A. 起業当初はTNC時代にやっていたことをそのままフリーランスとして活かしていました。転機のきっかけともなった山笠の人形師を再取材したり、三宅島の噴火で避難していた家族を追ったり、J-COMの新春特番を制作したり。しばらくすると、ネットの需要も広がっていきました。インターネット普及後、テキストと静止画の世界からどんどん動画に移行していた時期ということもあり、演出家が求められていたようです。動画の編集作業に関してはこれまで築き上げてきたノウハウもありましたからね。こうして制作を重ねていくうちに、今度は配信したいことが増えていき、「だったら、インターネット上にテレビ局を作ってしまおう!」ということで、COW TELEVISIONが立ち上がりました。次から次にやりたいことが湧いてきて(笑)。COWTVでは、24時間見られる情報を動画の映像で配信し続けています。主催するイベント情報やさまざまなインタビューなど。主なターゲットは学生や起業志望者です。例えばCOW社長室101というコーナーでは、企業のトップである社長にインタビューを行ったものを配信。

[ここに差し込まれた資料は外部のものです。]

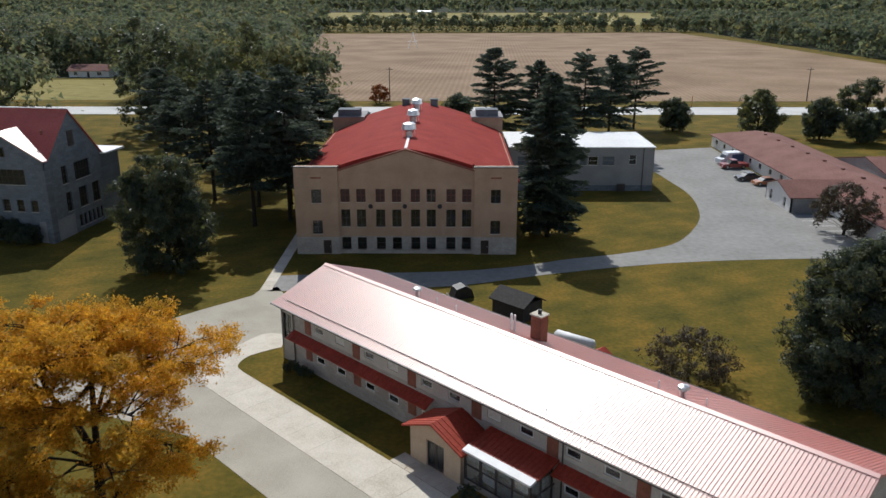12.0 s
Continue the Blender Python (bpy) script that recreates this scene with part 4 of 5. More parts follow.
L0, L1, DEEP = -24.9, 25.0, 11.7
dorm = thing("dormitory", Matrix.Translation((*sn(-85.7, 90.9), 0)) @ pose(0, 0, 0, 0, 0, math.degrees(math.atan2(-0.702, 0.713))), "long two-storey dormitory with a shiny red metal roof and red awnings", "building")
bays = [-21.0 + 6.98 * k for k in range(7)]
win_x = sorted([b + d for b in bays[:6] for d in (1.55, 4.55)] + [-22.3])
upper = [(x, 4.30, x + 1.25, 4.96) for x in win_x if -22.0 < x < 22.0]
lower = [(x, 1.38, x + 1.25, 2.06) for x in win_x if -22.0 < x < -4.2 or 7.9 < x < 22.0]
stair = [(22.85, 2.15, 24.45, 4.85), (-24.6, 2.15, -23.2, 4.85)]
ops = [(a - L0, b, c - L0, d) for a, b, c, d in upper + lower + stair] + [(0.0 - L0 - 1.7, 0.05, 0.0 - L0 - 0.1, 2.25)]
placed(part("front_wall", wall_shape(L1 - L0, 5.6, ops), PALE_WALL, dorm), at(L0, 0, 0))
back_ops = [(x - L0, z, x - L0 + 1.25, z + 0.9) for x in win_x if -22 < x < 22 for z in (1.3, 4.1)]
placed(part("back_wall", wall_shape(L1 - L0, 5.6, [(L1 - L0 - c, b, L1 - L0 - a, d) for a, b, c, d in back_ops]), PALE_WALL, dorm), at(L1, DEEP, 0, 180))
gable = lambda x: 5.6 + (5.85 - abs(x - 5.85)) * 0.36
end_ops = [(0.35, 2.15, 1.35, 4.85), (3.7, 0.05, 4.75, 2.2), (6.1, 3.95, 7.1, 5.0)]
placed(part("end_wall", wall_shape(DEEP, 5.6, end_ops, top=gable), PALE_WALL, dorm), at(L1, 0, 0, 90))
placed(part("end_wall", wall_shape(DEEP, 5.6, [(10.3, 2.15, 11.3, 4.85)], top=gable), PALE_WALL, dorm), at(L0, DEEP, 0, -90))
gable_roof(dorm, -25.4, 25.45, -0.62, 12.32, 5.72, 8.05, RED_METAL, rib=0.26)
part("ridge_cap", Shape().prism([(5.55, 8.0), (5.85, 8.12), (6.15, 8.0), (5.85, 8.05)], -25.4, 25.45, "x"), RED_METAL, dorm)
part("gutter", Shape().prism([(-0.78, 5.62), (-0.62, 5.58), (-0.62, 5.72), (-0.78, 5.72)], -25.4, 25.45, "x"), DARK_TRIM, dorm)
part("gutter", Shape().prism([(12.48, 5.62), (12.32, 5.58), (12.32, 5.72), (12.48, 5.72)], -25.4, 25.45, "x"), DARK_TRIM, dorm)
part("snow_guard", Shape().box(-24.0, 0.22, 6.06, 25.0, 0.25, 6.12), DARK_TRIM, dorm)
for x in (-25.42, 25.35):
    part("bargeboard", Shape().prism([(-0.62, 5.5), (5.85, 7.86), (12.32, 5.5), (12.32, 5.7), (5.85, 8.06), (-0.62, 5.7)], x, x + 0.08, "x"), RED_METAL, dorm)
for x0, x1 in ((-22.9, -4.1), (8.0, 21.4)):
    s = ribbed(Shape(), x0, x1, (-0.95, 3.02), (0.0, 3.55), 0.41, 0.09)
    part("awning", s, RED_AWNING, dorm, "red sheet metal awning")
part("awning", ribbed(Shape(), 1.8, 8.0, (-2.3, 3.2), (0.0, 3.7), 0.41, 0.12), RED_AWNING, dorm, "red sheet metal roof over the glazed bay")
part("eave_flashing", Shape().prism([(-2.3, 3.19), (-2.95, 3.04), (-2.95, 2.9), (-2.3, 3.0)], 1.75, 7.9, "x"), WHITE_PAINT, dorm, "white metal edge strip")
for k, b in enumerate(bays[:7]):
    if b < 20.5:
        part("brick_panel", Shape().box(b + 0.0, -0.04, 3.75, b + 0.95, 0.02, 5.25), RED_BRICK, dorm, "orange brick panel")
        if not -5.0 < b < 7.5:
            part("brick_panel", Shape().box(b + 0.0, -0.04, 1.2, b + 0.95, 0.02, 2.25), RED_BRICK, dorm, "orange brick panel")
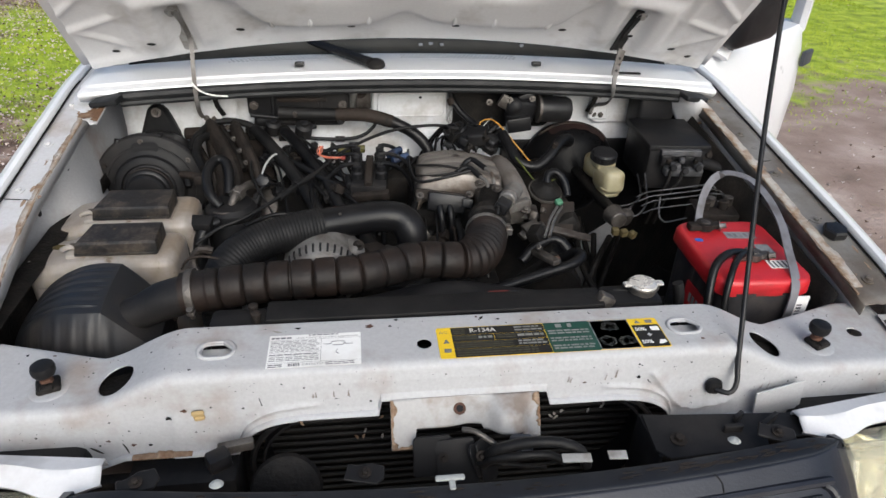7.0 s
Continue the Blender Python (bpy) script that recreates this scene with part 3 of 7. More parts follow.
# rubber bump stops with their clips
for s in (-1, 1):
    stop = thing("hood_bump_stop", (s * 0.612, 0.002, WING), "black rubber hood bump stop screwed into the white panel", "bump stop", "hood bump stops")
    part("screw", cyl(B(), (s * 0.612, 0.002, WING - 0.012), (s * 0.612, 0.002, WING + 0.033), 0.006), RUST, stop)
    part("rubber_pad", lathe(B(), [(0.006, 0.024), (0.0145, 0.025), (0.0165, 0.029), (0.0170, 0.036), (0.0155, 0.041), (0.010, 0.0432), (0.003, 0.0435)], (s * 0.612, 0.002, WING), (0, 0, 1), 24), BLACK_DUSTY, stop)
    clip = part("nut_clip", box(B(), (s * 0.612 + 0.002, -0.002, WING + 0.006), (0.033, 0.031, 0.010), 0.0045, (4, 0, 20), 3), GRIME_AND_SHADE, stop)
    part("clip_tongue", box(B(), (s * 0.612 + 0.004, -0.012, WING + 0.0085), (0.018, 0.012, 0.010), 0.003, (14, 0, 20), 2), GRIME_AND_SHADE, clip)
    part("thread_collar", lathe(B(), [(0.006, 0), (0.0095, 0.001), (0.0090, 0.007), (0.006, 0.008)], (s * 0.612, 0.002, WING + 0.010), (0, 0, 1), 12), RUST, clip)
    part("pressed_pad", lathe(B(), [(0.001, 0.0007), (0.021, 0.0007), (0.027, 0.0), (0.028, -0.001)], (s * 0.612 + 0.002, -0.004, WING + 0.0002), (0, 0, 1), 28), WHITE_DIRTY, support, smooth=60)

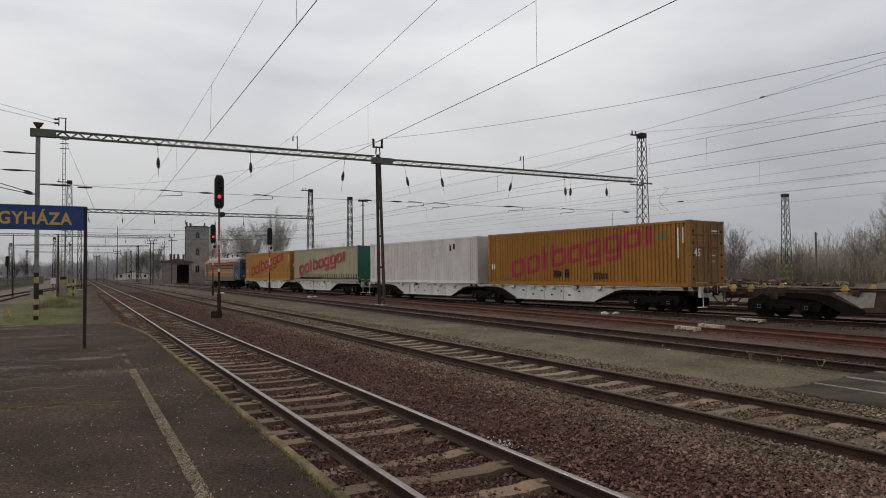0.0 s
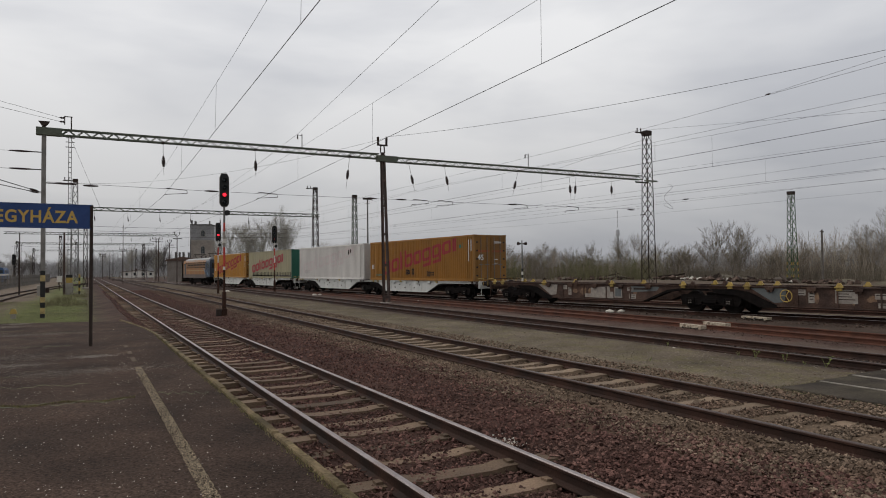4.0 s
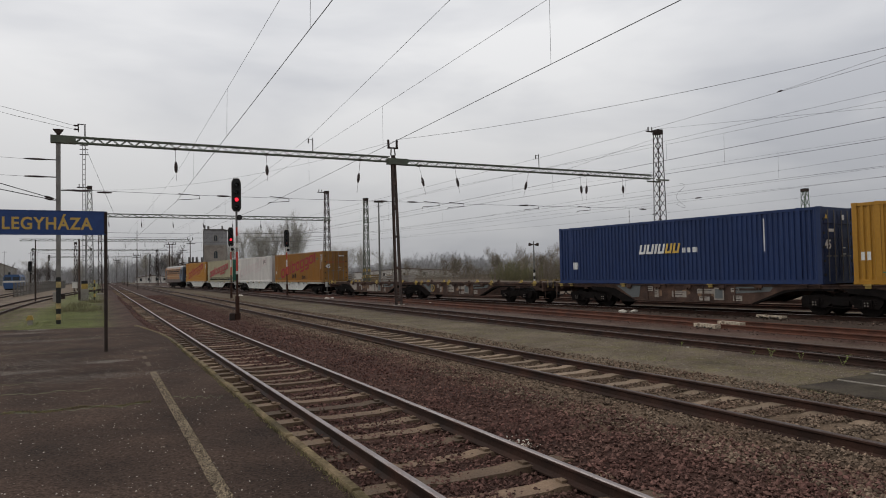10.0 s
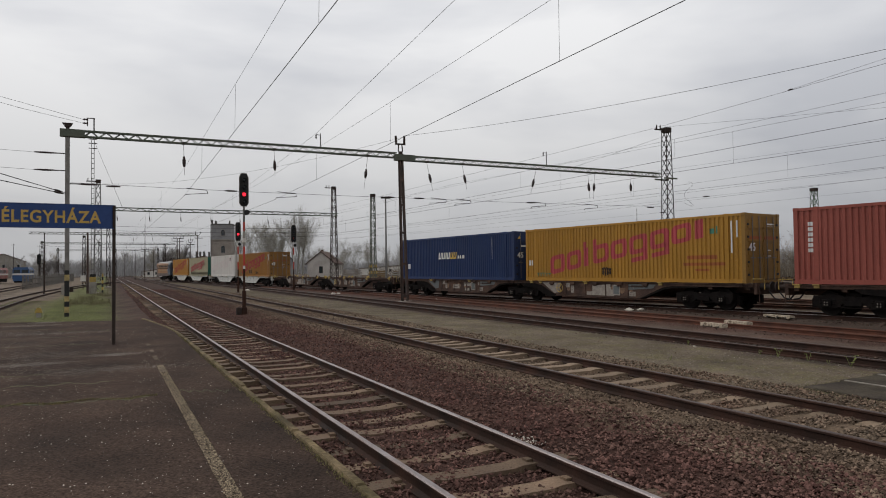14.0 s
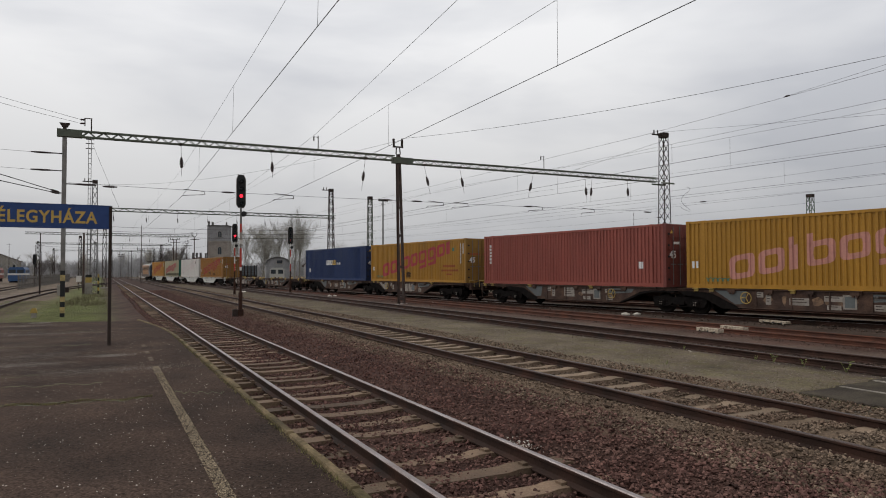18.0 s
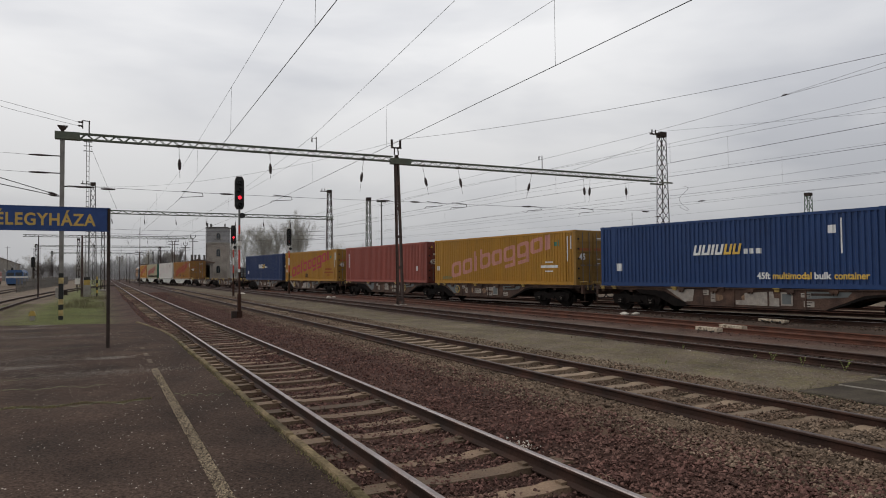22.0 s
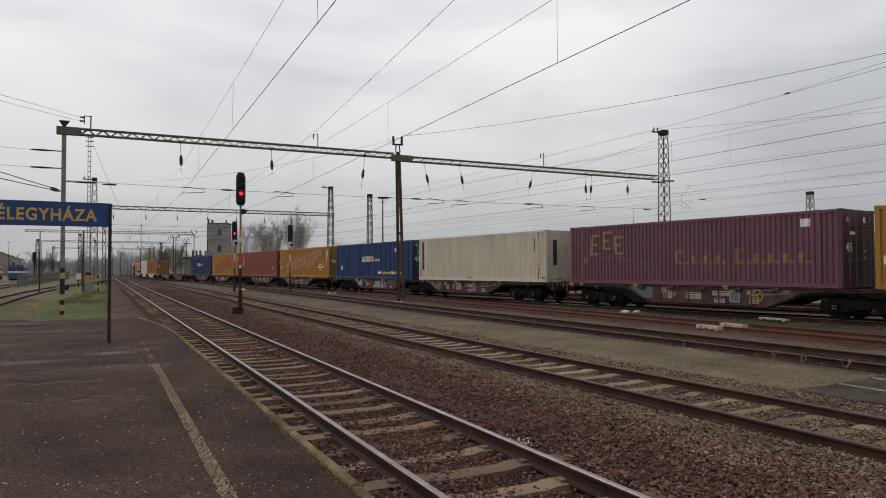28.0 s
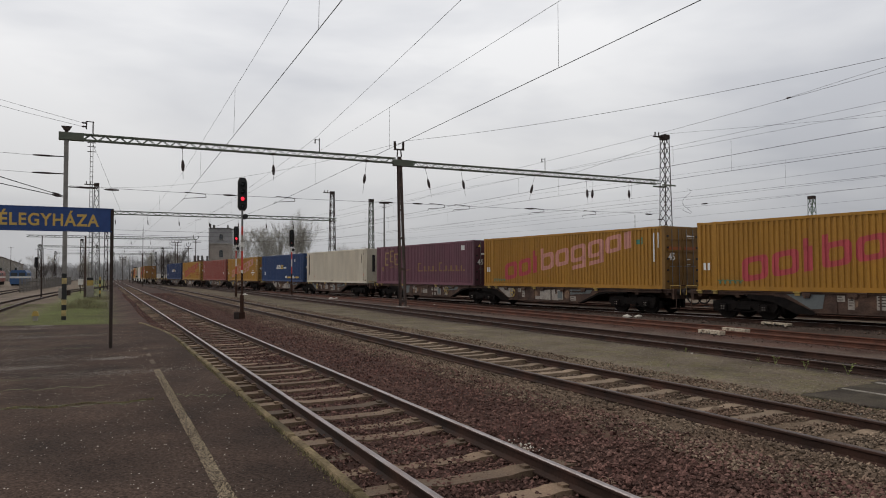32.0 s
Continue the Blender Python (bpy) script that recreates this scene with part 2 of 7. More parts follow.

学生が「こんな生き方カッコイイ!」など何かヒントになるものを得てくれたらいいな、と思っています。

Q. 学生を交えての起業という発想は、どこから?
A. 自分が学生時代にサークルを立ち上げたこともあり、そこでイベントや情報誌を企画。広告収入もあって、ビジネスとして成り立っていたんです。自分の経験からも学んで、学生が持っているパワーをどうにかうまく生かせないものかと…。学生ならではの強みである “時間・好奇心・体力・やわらかい頭脳” と社会人ならではの “スキル・経験・人脈” をマッチさせることで、強力なパワーが生まれると信じています。

Q. 最後に、学生に向けてのメッセージをお願いします。
A. うちで手掛けているプロジェクトは全てインターンシップ学生が絡んでいるし、社員も学生時代から手伝ってくれている人ばかりです。学生って、ミーティングしたら50個・100個とアイデアがポンポン出てきて、驚かされることばかり。大半は現実味を帯びないものでも、その中に1~2個キラリと光るものがあればいいって思っています。学生をマラソンランナーにたとえると、自分たちがガードレールとゴールテープの役目ですかね。道が逸れるようであれば軌道修正してあげられるから、目標に向かってがむしゃらにがんばってほしいですね。

PROFILE
高橋 康徳
宮崎県延岡市出身
テレビ西日本の報道記者を経て、スピンアウト有限会社を設立。民放テレビ番組の企画制作、ブロードバンドテレビ番組の企画制作などを行う。また、インターネット放送局カウテレビジョンを配信。インターンシップの学生スタッフ、若い社会人スタッフと共にその活動は多岐に渡る。